À reportagem, a Clean Service nega irregularidades e diz atuar “no mercado de prestação de serviços de forma legal e totalmente idônea, cumprindo fielmente com suas obrigações tributárias e fiscais”. Não respondeu, no entanto, sobre as investigações em curso.
B2B: está lotada em um mesmo endereço no Guará. São três nomes fantasias distintos, com duas optantes no Simples. Uma mesma pessoa, Wilhomar Basílio Sampaio, é o dono das três.
A B2B disse que toda a tributação incidente no seu ramo de atividade é recolhida de acordo com a legislação vigente. Não disse, no entanto, a quais processos respondeu e se chegou a ser notificada por fraude fiscal.
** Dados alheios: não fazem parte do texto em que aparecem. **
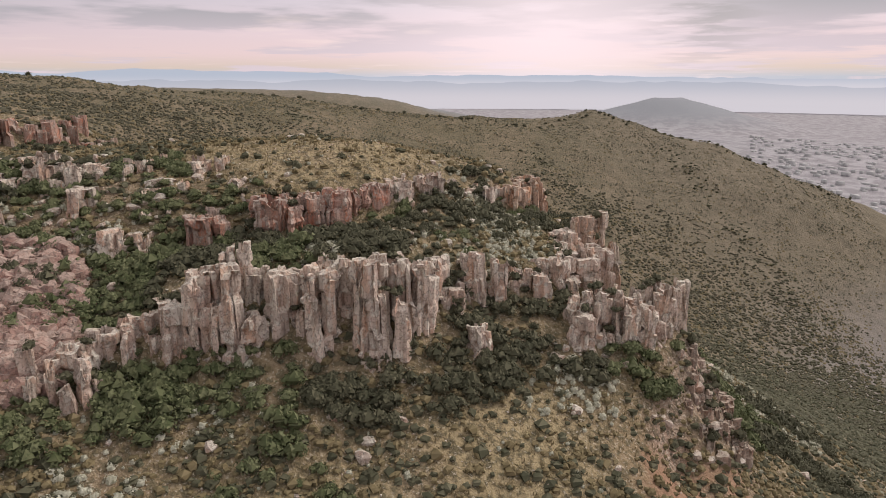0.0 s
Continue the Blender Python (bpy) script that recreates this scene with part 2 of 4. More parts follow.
    hazy_mauve = blend(n, l, times(n, l, span(n, l, mid, 0.48, 0.6), 0.75), hazy_mauve, (0.15, 0.13, 0.115))
    hazy_mauve = blend(n, l, times(n, l, span(n, l, fine, 0.48, 0.58), 0.5), hazy_mauve, (0.13, 0.115, 0.1))
    dull = blend(n, l, span(n, l, mid, 0.4, 0.6), (0.265, 0.207, 0.142), (0.185, 0.15, 0.102))
    dull = blend(n, l, times(n, l, span(n, l, big, 0.42, 0.58), 0.6), dull, (0.14, 0.125, 0.078))
    dull = blend(n, l, times(n, l, span(n, l, fine, 0.5, 0.58), 0.7), dull, (0.085, 0.077, 0.05))
    dull = blend(n, l, times(n, l, span(n, l, grit, 0.56, 0.64), 0.5), dull, (0.27, 0.23, 0.17))
    south = blend(n, l, span(n, l, mid, 0.4, 0.6), (0.225, 0.185, 0.122), (0.165, 0.138, 0.09))
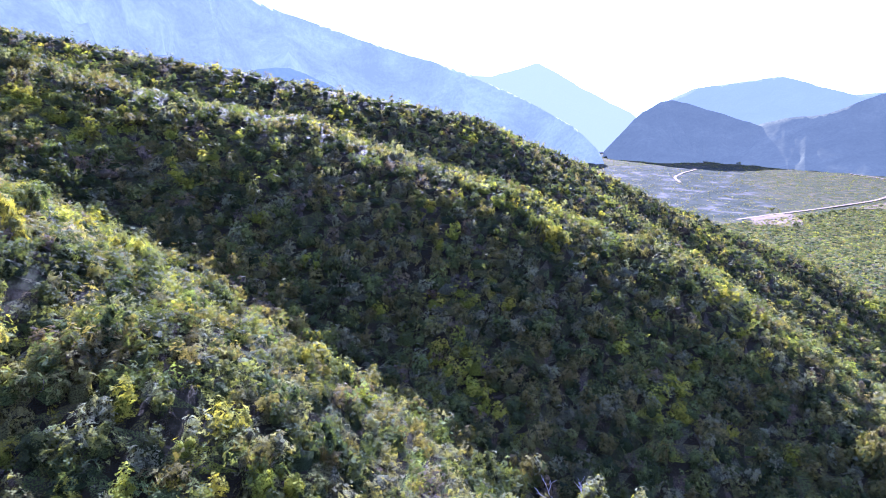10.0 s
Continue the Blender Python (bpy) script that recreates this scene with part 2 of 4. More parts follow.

Excelência Serviços: está localizada em Águas Claras, com um mesmo nome fantasia para duas razões sociais distintas, sendo apenas uma delas optante do Simples Nacional.
À reportagem, a Excelência Serviços disse que a manifestação “é caluniosa e não procede”. “Nunca ultrapassamos o limite de faturamento. Trabalhamos com empresa específica para cada ramo de atuação permitida por lei.”
Sollo: denunciada à Receita Federal, é constituída por
grupo econômico pertencente ao mesmo empresário, Carlos Alexandre Martins Hoff. A denominação Sollo se repete na razão social ou nome fantasia, o que dificulta a diferenciação da mesma pelos clientes.
Telefones e endereços também são comuns.
A empresa não respondeu aos questionamentos da reportagem até a última atualização desta matéria.
A Casa do Síndico: possui quatro razões sociais diferentes, mas um mesmo nome fantasia. As quatro estão localizadas no mesmo prédio em Águas Claras, mudando apenas a sala. Todos os sócios pertencem à família Munhoz. Duas estão enquadradas no Simples Nacional. As outras, não.
A empresa não respondeu aos questionamentos da reportagem até a última atualização desta matéria.
Qualifoco: tem como proprietários um casal. Duas filhas constam como donas de microempresas do grupo, com quatro dos cinco nomes fantasia repetidos: Qualifoco.
A empresa não respondeu aos questionamentos da reportagem até a última atualização desta matéria.